## Begin COLLECTED MATERIAL

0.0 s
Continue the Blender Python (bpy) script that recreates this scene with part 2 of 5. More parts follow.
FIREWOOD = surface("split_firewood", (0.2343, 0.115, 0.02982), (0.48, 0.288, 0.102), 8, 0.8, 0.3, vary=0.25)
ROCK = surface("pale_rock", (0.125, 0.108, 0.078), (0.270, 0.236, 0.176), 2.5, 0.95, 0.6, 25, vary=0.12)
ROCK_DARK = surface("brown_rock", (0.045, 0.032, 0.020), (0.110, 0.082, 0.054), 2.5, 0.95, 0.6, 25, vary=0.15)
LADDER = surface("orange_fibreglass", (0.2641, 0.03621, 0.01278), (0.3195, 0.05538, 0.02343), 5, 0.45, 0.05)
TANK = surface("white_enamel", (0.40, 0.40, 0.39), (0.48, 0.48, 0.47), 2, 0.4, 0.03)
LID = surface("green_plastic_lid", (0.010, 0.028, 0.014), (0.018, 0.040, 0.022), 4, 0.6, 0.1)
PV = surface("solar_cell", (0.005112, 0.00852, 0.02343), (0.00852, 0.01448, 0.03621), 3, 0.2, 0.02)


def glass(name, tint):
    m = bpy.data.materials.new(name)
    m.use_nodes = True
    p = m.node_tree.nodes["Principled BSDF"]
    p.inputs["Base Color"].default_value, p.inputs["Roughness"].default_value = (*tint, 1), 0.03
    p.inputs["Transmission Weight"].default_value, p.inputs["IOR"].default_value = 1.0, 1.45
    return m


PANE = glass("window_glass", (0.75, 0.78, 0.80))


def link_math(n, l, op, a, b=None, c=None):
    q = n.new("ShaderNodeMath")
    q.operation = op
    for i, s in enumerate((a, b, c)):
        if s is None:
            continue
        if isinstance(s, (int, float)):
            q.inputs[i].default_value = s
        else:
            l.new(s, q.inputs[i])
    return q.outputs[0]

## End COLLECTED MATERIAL

TASK TO COMPLETE: Reproduce each line verbatim.

FULL RESPONSE:
0.0 s
Continue the Blender Python (bpy) script that recreates this scene with part 2 of 5. More parts follow.
FIREWOOD = surface("split_firewood", (0.2343, 0.115, 0.02982), (0.48, 0.288, 0.102), 8, 0.8, 0.3, vary=0.25)
ROCK = surface("pale_rock", (0.125, 0.108, 0.078), (0.270, 0.236, 0.176), 2.5, 0.95, 0.6, 25, vary=0.12)
ROCK_DARK = surface("brown_rock", (0.045, 0.032, 0.020), (0.110, 0.082, 0.054), 2.5, 0.95, 0.6, 25, vary=0.15)
LADDER = surface("orange_fibreglass", (0.2641, 0.03621, 0.01278), (0.3195, 0.05538, 0.02343), 5, 0.45, 0.05)
TANK = surface("white_enamel", (0.40, 0.40, 0.39), (0.48, 0.48, 0.47), 2, 0.4, 0.03)
LID = surface("green_plastic_lid", (0.010, 0.028, 0.014), (0.018, 0.040, 0.022), 4, 0.6, 0.1)
PV = surface("solar_cell", (0.005112, 0.00852, 0.02343), (0.00852, 0.01448, 0.03621), 3, 0.2, 0.02)


def glass(name, tint):
    m = bpy.data.materials.new(name)
    m.use_nodes = True
    p = m.node_tree.nodes["Principled BSDF"]
    p.inputs["Base Color"].default_value, p.inputs["Roughness"].default_value = (*tint, 1), 0.03
    p.inputs["Transmission Weight"].default_value, p.inputs["IOR"].default_value = 1.0, 1.45
    return m


PANE = glass("window_glass", (0.75, 0.78, 0.80))


def link_math(n, l, op, a, b=None, c=None):
    q = n.new("ShaderNodeMath")
    q.operation = op
    for i, s in enumerate((a, b, c)):
        if s is None:
            continue
        if isinstance(s, (int, float)):
            q.inputs[i].default_value = s
        else:
            l.new(s, q.inputs[i])
    return q.outputs[0]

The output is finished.